- Interactive map of Easton, Ohio
- Country: United States
- State: Ohio
- County: Wayne
- Established: 1843
- Elevation: 1,000 ft (300 m)
- Time zone: UTC-5 (EST)
- • Summer (DST): UTC-4 (EDT)

= Easton, Ohio =

Community in Wayne County, Ohio

Easton is an unincorporated community in Wayne County, in the U.S. state of Ohio.

==History==
Easton was originally called Slankerville, and under the latter name was laid out in 1843. A post office called Easton was established in 1850, and remained in operation until 1905.

== Geography and transport ==
Easton lies at an elevation of around 1000 feet above sea level.

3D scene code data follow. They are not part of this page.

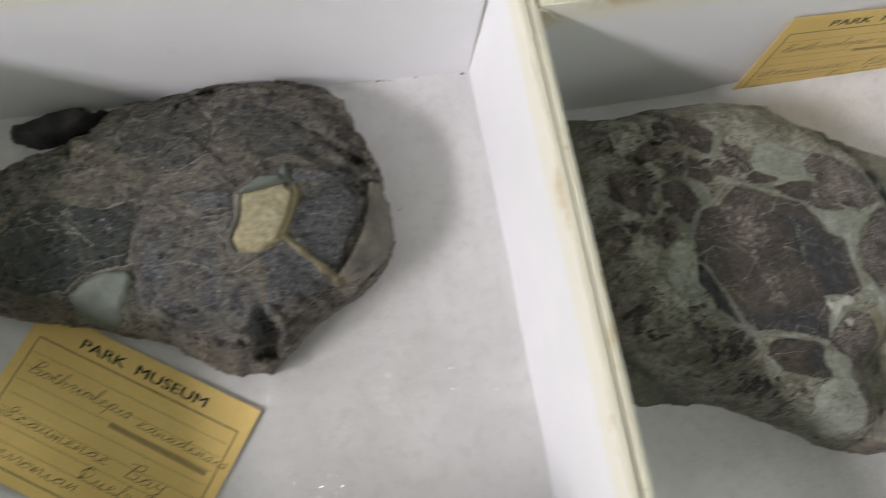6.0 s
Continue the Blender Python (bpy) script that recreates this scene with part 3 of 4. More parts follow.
def height1(x, y, d):
    top = np.interp(x, [-192, -180, -160, -146, -131, -113, -90, -75, -62, -45], [9, 13, 18.5, 23, 25, 25.5, 27.5, 27.5, 25.5, 20.5])
    top = top - 0.0085 * np.maximum(y + 26, 0) ** 2
    near = y - np.interp(x, *FRONT1)
    top = top - np.interp(x, [-170, -150, -125, -90, -75, -60], [2, 3, 8, 9, 5, 4]) * (1 - np.clip(near / 20, 0, 1)) ** 1.3
    cliff = np.interp(x, [-190, -160, -125, -95, -70, -50], [0.75, 0.6, 0.35, 0.30, 0.5, 0.8])
    cliff = np.where(near > 25, np.maximum(cliff, 0.95), cliff)
    side = cliff + (1 - cliff) * (1 - (1 - np.clip(d / np.interp(x, [-190, -120, -70, -40], [5, 6, 6, 7]), 0, 1)) ** 1.7)
    z = top * side
    z = z + ramp(d, 0.3, 4) * (2.6 * fbm(x, y, 22, 2, 4) + 1.2 * fbm(x, y, 5, 6, 5, 0.65) - 1.6 * np.abs(fbm(x, y, 11, 92, 5, 0.62)) + 0.3)
    gap, tag = shards(x, y, 15.0, 6)
    edge = (1 - ramp(d, 5, 13)) * (1 - ramp(inside(x, y, PATCH1), -2.5, 0.5))
    z = z + ramp(d, 1, 6) * ((tag - 0.5) * (0.9 + 2.2 * edge) - 0.25 * (1 - ramp(gap, 0.2, 1.6)))
    # small angular flakes broken off along the margin
    gap, tag = shards(x, y, 6.0, 17)
    z = z + edge * ramp(d, 0, 1) * (tag - 0.45) * 2.0
    # bedding ledges where the side is steep
    ledge = (z / 3.1 + 1.4 * fbm(x, y, 25, 8, 2)) % 1.0
    z = z + edge * 1.0 * (ramp(ledge, 0.55, 0.8) - 0.5)
    # plate edges and the step down to the tail
    z = z - 0.5 * (1 - ramp(np.abs(field(x, y, DARK1) + 2.0 * fbm(x, y, 9, 50, 5, 0.65)), 0, 0.9))
    z = z + 1.5 * ramp(inside(x, y, BLUE1) + 2.5 * fbm(x, y, 8, 33), -0.8, 0.8)
    z = z + 0.5 * ramp(0.8 - reach(x, y, RIBS1), -0.2, 0.5)
    # the groove inside the right lip, a second one beyond it, and the notch at the near edge
    ring = along(x, y, [(-66, -14), (-57, -20), (-51.5, -29), (-54, -40), (-61, -49)])
    z = z - 1.3 * (1 - ramp(np.abs(ring + 2.0 * fbm(x, y, 9, 40, 5, 0.6)), 0, 2.4))
    ring = along(x, y, [(-78, 8), (-66, -2), (-57, -12), (-50, -20)])
    z = z - 0.8 * (1 - ramp(np.abs(ring + 3.0 * fbm(x, y, 9, 40, 5, 0.6)), 0, 2.6))
    z = z - 8.0 * ramp(inside(x, y, [(-86.5, -57.5), (-84, -58), (-80.5, -64), (-83, -70), (-90, -70), (-88.4, -63)]) + 1.2 * fbm(x, y, 5, 44), -0.3, 2.2) * ramp(d, 0, 1.5)
    return np.maximum(z, 0.4)


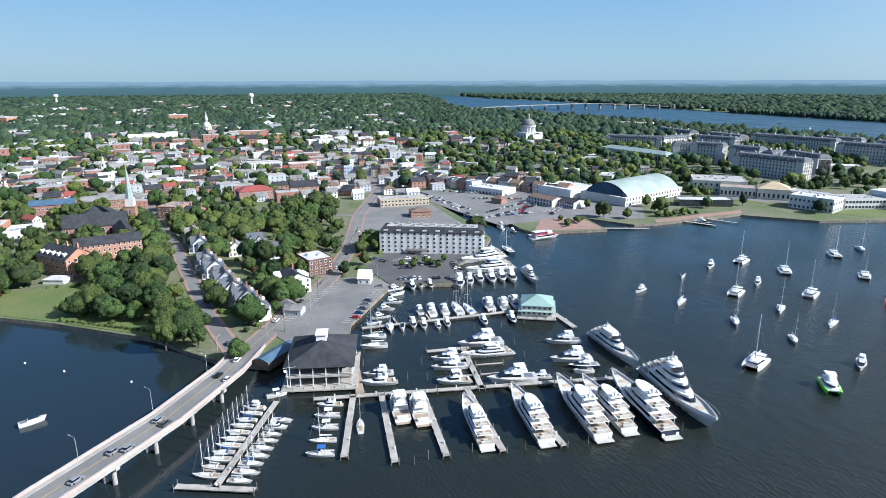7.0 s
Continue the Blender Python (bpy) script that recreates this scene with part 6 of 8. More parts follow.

The town lies at the intersection and brief concurrence of Ohio State Routes 94 and 585, with Wayne County Road 5A serving as the main road within the densest part of Easton. Easton is 2.5 miles to the southwest of Doylestown, and 15 miles southwest of Akron. Easton further lies about 15 miles northeast of Wooster and about 37 miles south of downtown Cleveland. Wadsworth Municipal Airport is the nearest facility for general aviation, with Akron–Canton Airport and Cleveland Hopkins International Airport being the primary commercial air gateways for Easton.